There is a downside to data assimilation, however. Assimilating data into a simulation in a statistically-accurate way requires one to run a simulation many times (sometimes up to 60)--a process called ensemble forecasting.
"What we're trying to do is sample from a distribution of these ensemble and then make a forecast," Anderson said. This requires additional computing power, which, for already compute-hungry simulations, can be a challenge to find.
However, these extra runs don't only correct errors in the models. They also provide new information and allow scientists to ask different types of questions.
"Ensemble forecasting offers an opportunity to study the sensitivity of forecasts, for instance, to correlate bad weather in Oklahoma City with winds over New Mexico," he said, citing a recent study his team was involved in.
Another thing data assimilation can do is identify errors in a model or an observing device.
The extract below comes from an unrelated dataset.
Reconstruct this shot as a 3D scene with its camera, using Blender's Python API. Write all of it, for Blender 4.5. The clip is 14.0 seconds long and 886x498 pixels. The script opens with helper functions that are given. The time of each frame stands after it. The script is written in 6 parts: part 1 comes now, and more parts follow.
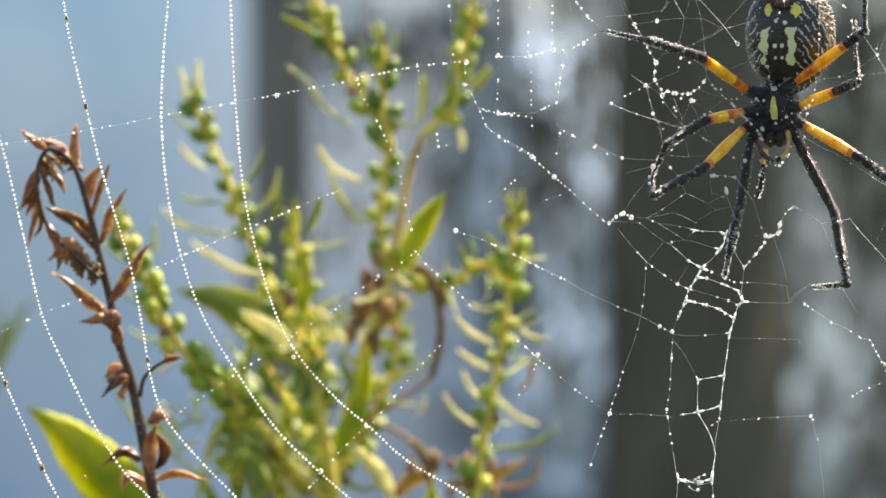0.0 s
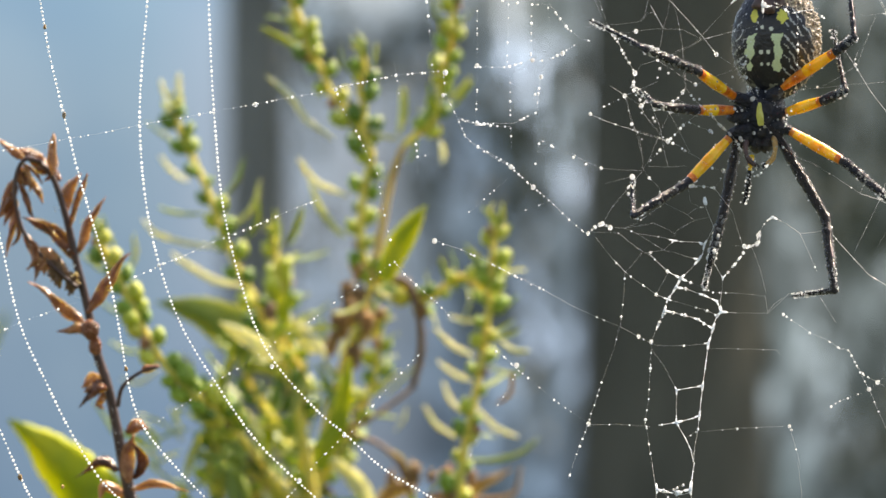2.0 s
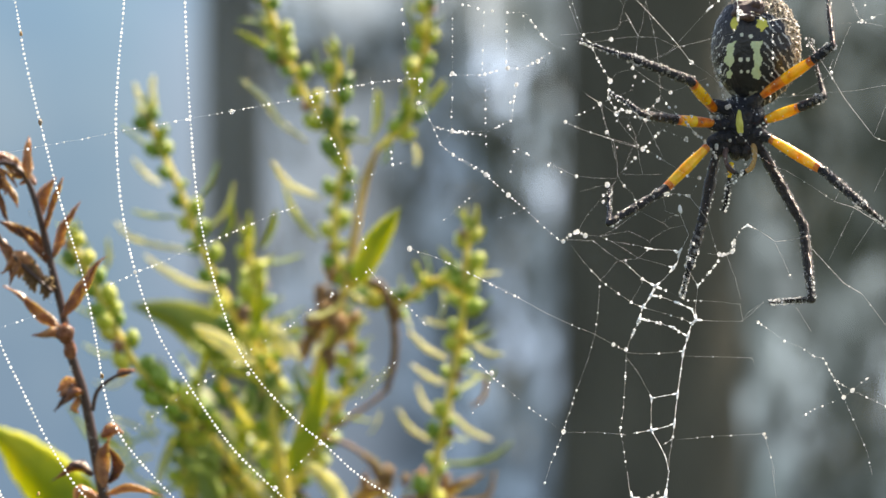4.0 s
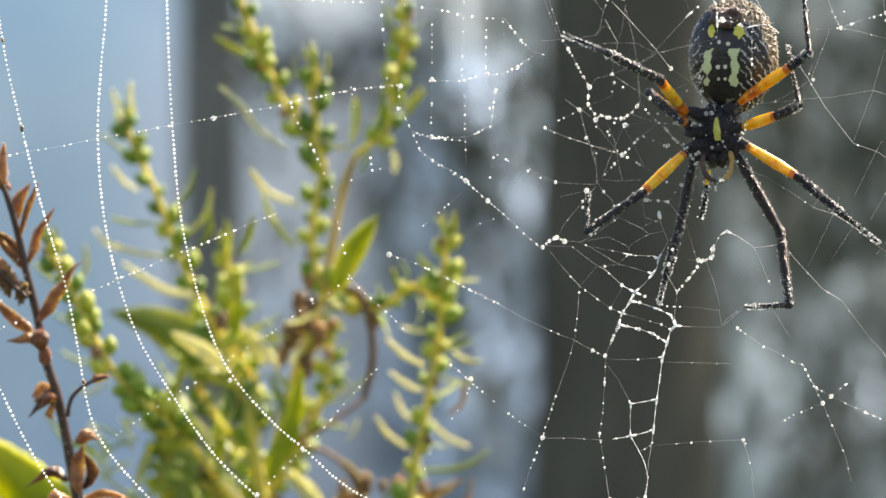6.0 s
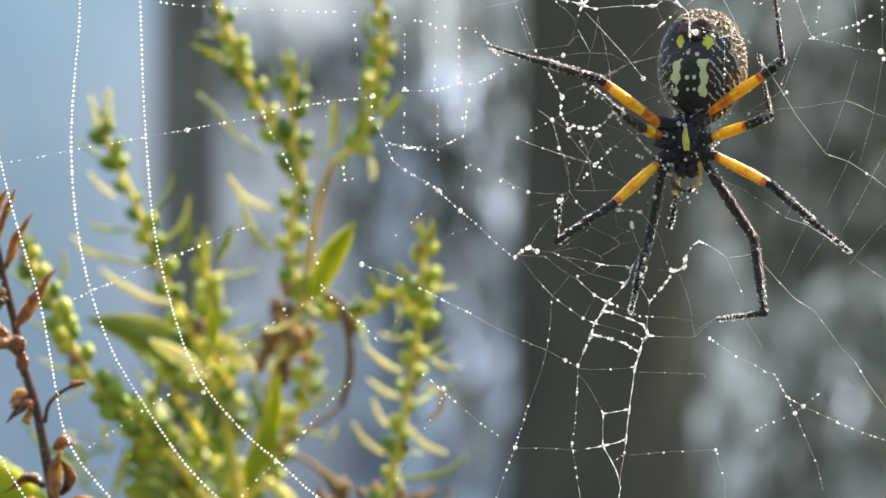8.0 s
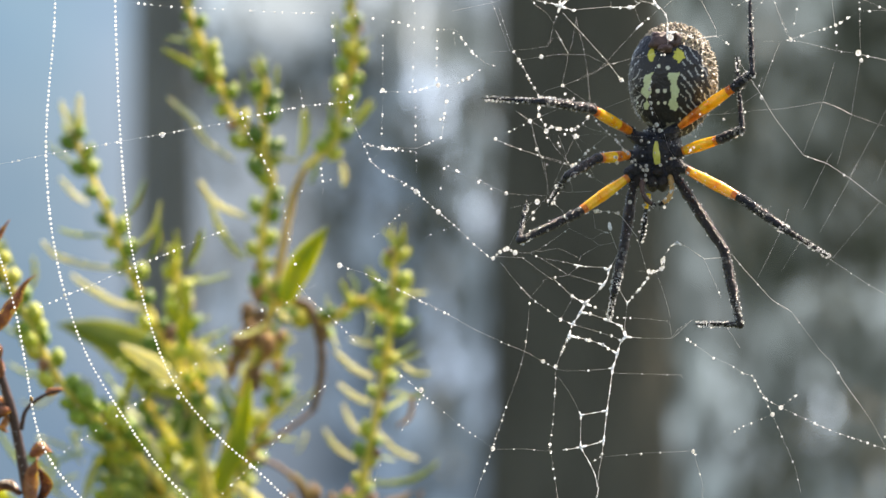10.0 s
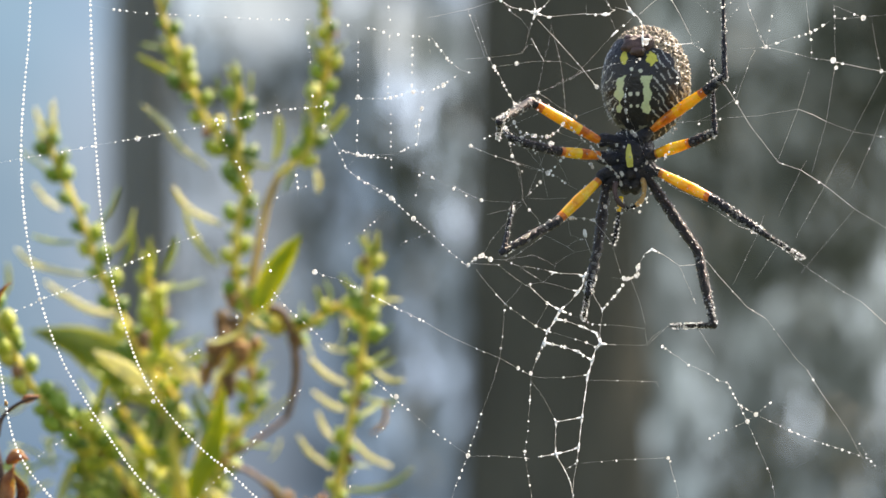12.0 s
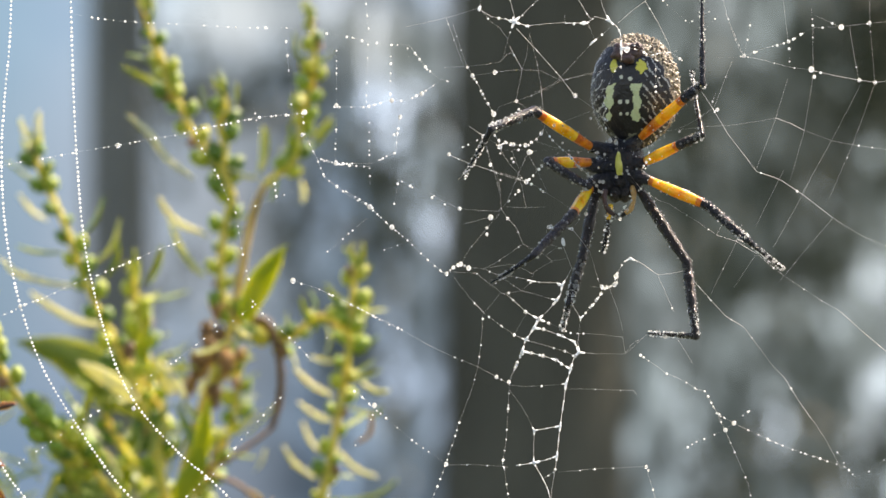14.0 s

When researches realize that their data isn't matching the model, it provides an opportunity to find systematic problems--say, an out-of-alignment observing satellite or a bug in a forecasting code.
Simulation and modeling are often referred to as the third pillar of science, after theory and experimentation. But some have suggested that data-driven approaches, like the projects powered by DART, are fast becoming a fourth pillar.
With sensors and computer processing getting cheaper and more ubiquitous every year, it's not hard to imagine a world where data is available to an even greater degree than today. With it will come a need to use this data to calibrate models and improve predictions, and, as shown by the recent papers, DART is one effective way to do so.
"We do all this complicated statistics that puts these pieces together to make forecasts, and that's really been hard for the community as a whole to convey the importance of," Anderson said. "But the rest of these pieces don't fly without good assimilation in the center."